= Victorian Highland Pipe Band Association =

Pipe band organization in Victoria, Australia

The Victorian Highland Pipe Band Association (VHPBA), is the oldest pipe band association in the world, having been established in 1924. It is separate from the state branch of the Australian Pipe Band Association (Pipe Bands Victoria) which is the organization coordinating Scottish Pipe band activities in Victoria, Australia.

Further information about the VHPBA can be found at its website vhpba.com.au

==History==
After nearly seventy years of Highland musical contests in Australia in 1924, there were moves towards coordinating Victorian pipe band affairs. In a meeting at Geelong on 12 April that year, the Victorian Highland Pipe Band Association was formed. It was the first of its kind, anywhere in the world - predating even the Royal Scottish Pipe Band Association.

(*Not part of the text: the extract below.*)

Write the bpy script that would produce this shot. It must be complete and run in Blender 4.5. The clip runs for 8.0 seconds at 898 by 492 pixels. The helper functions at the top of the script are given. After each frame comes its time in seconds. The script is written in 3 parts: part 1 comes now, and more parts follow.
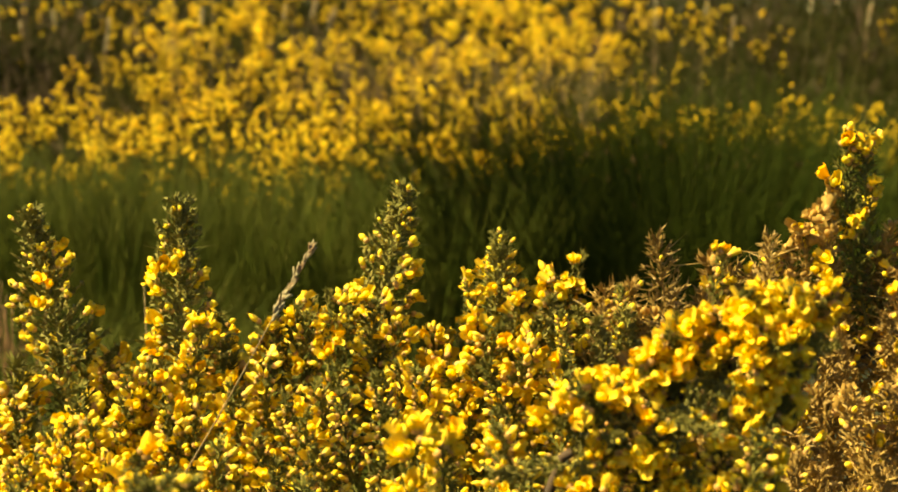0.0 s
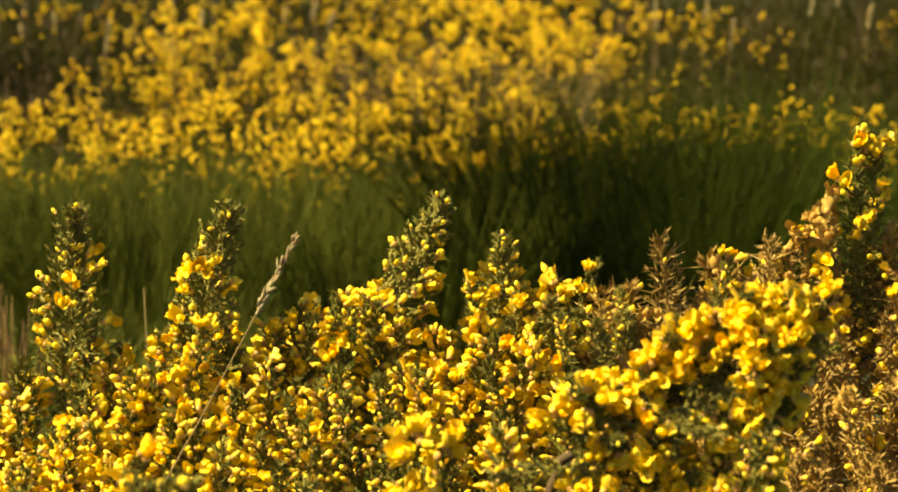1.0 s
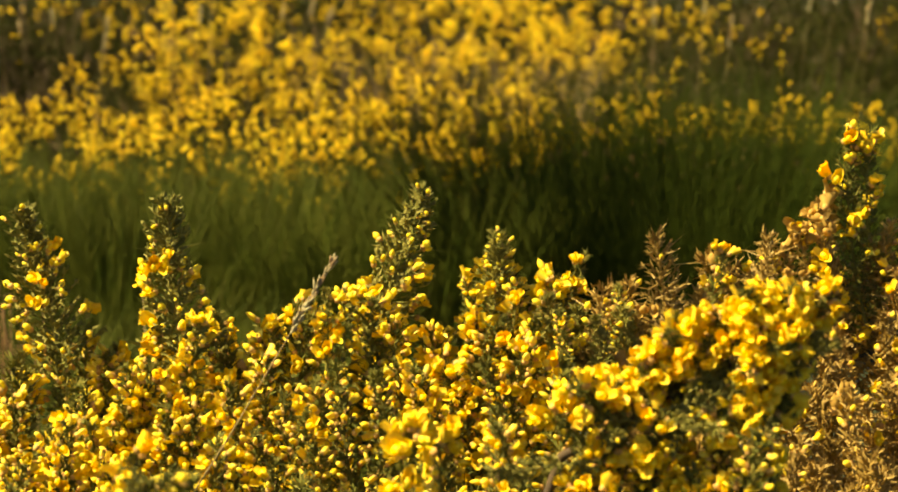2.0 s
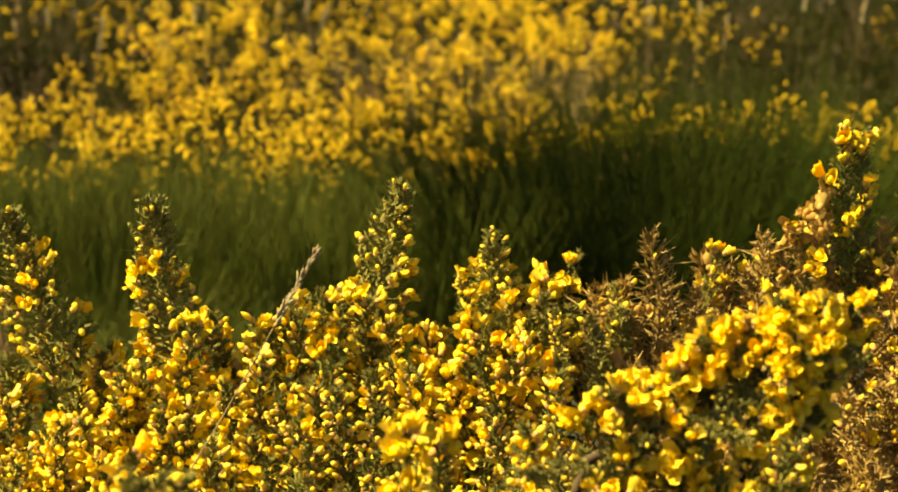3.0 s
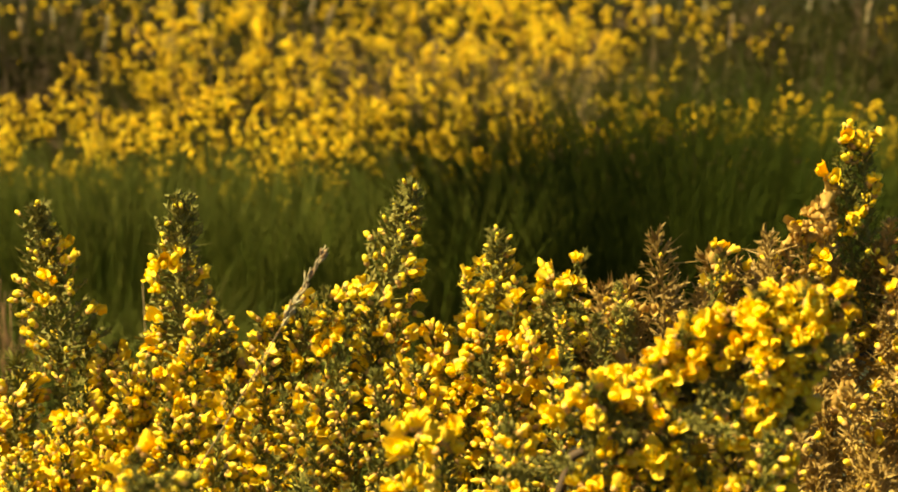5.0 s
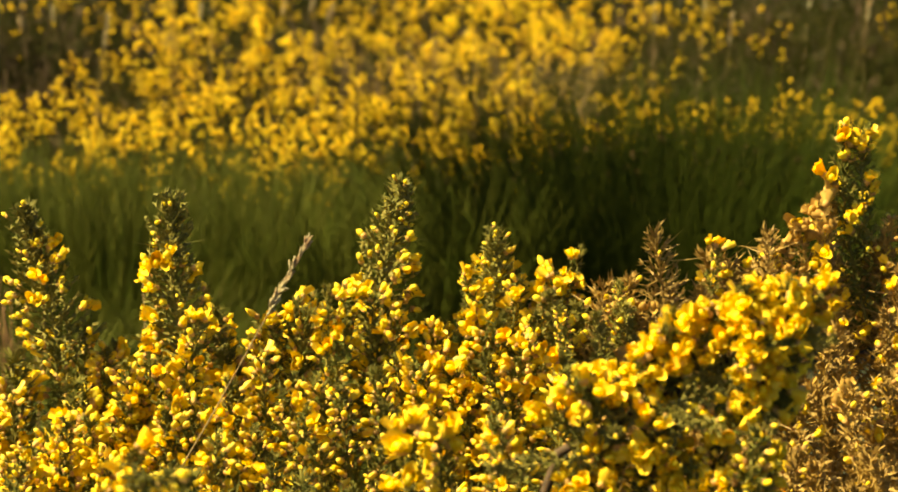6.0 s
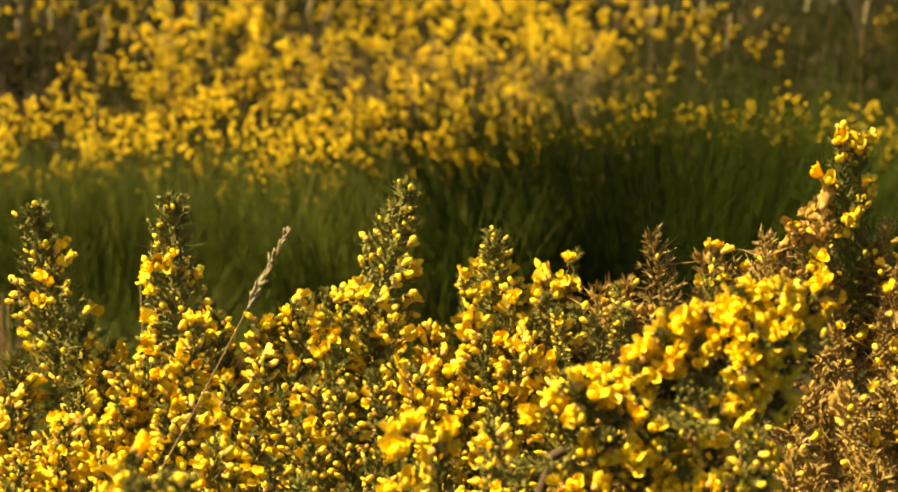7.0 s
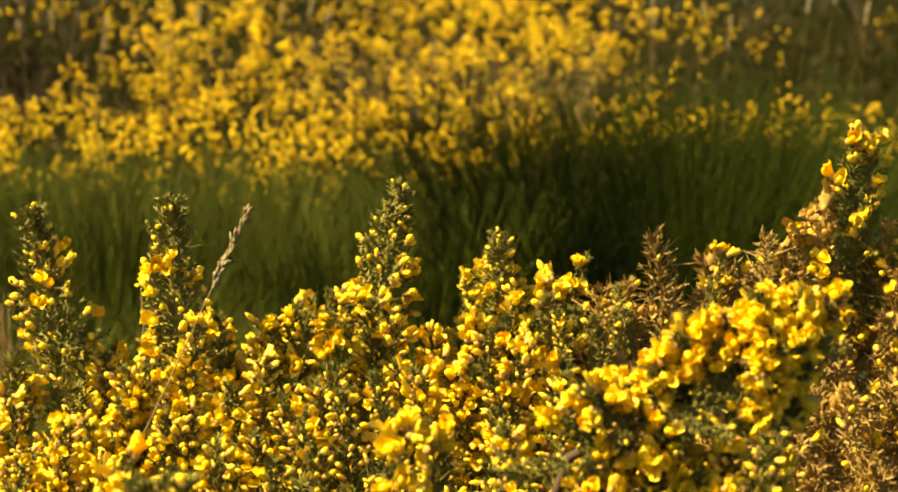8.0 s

Initial efforts were focused on ensuring fair competition, including the election of knowledgeable, impartial judges and creating the competition rules. Unintentionally, the VHPBA had also become the national leader on all pipe band issues, and not long after its inception, had members from New South Wales, South Australia and Tasmania, in addition to the many Victorians present.

However, as the pipe band scene in Australia grew in the 1950-60s, associations were formed in other states. Toward the end of this period, it was realised that a national identity to oversee the organisations and coordination of a standardized ruling system was needed. Though only representatives from New South Wales and Victoria attended the meeting that formed the Australian Federation of Pipe Band Associations, all six states joined shortly after its founding.

Though the national body was responsible for communicating between the organizations, each individual member, including the Victorian Highland Pipe Band Association, retained control over its own state. This worked well for the next thirty years, until in the 1990s it was felt that the state associations needed to become branches of an amalgamated entity. In 1997 the Australian Pipe Band Association (Pipe Bands Australia) was created with a Victorian Branch (Pipe Bands Victoria). The Victorian Highland Pipe Band Association was retained as a separate legal entity (as applied to its counterparts in other States such as New South Wales and Queensland) and remains supportive of Victorian pipe bands.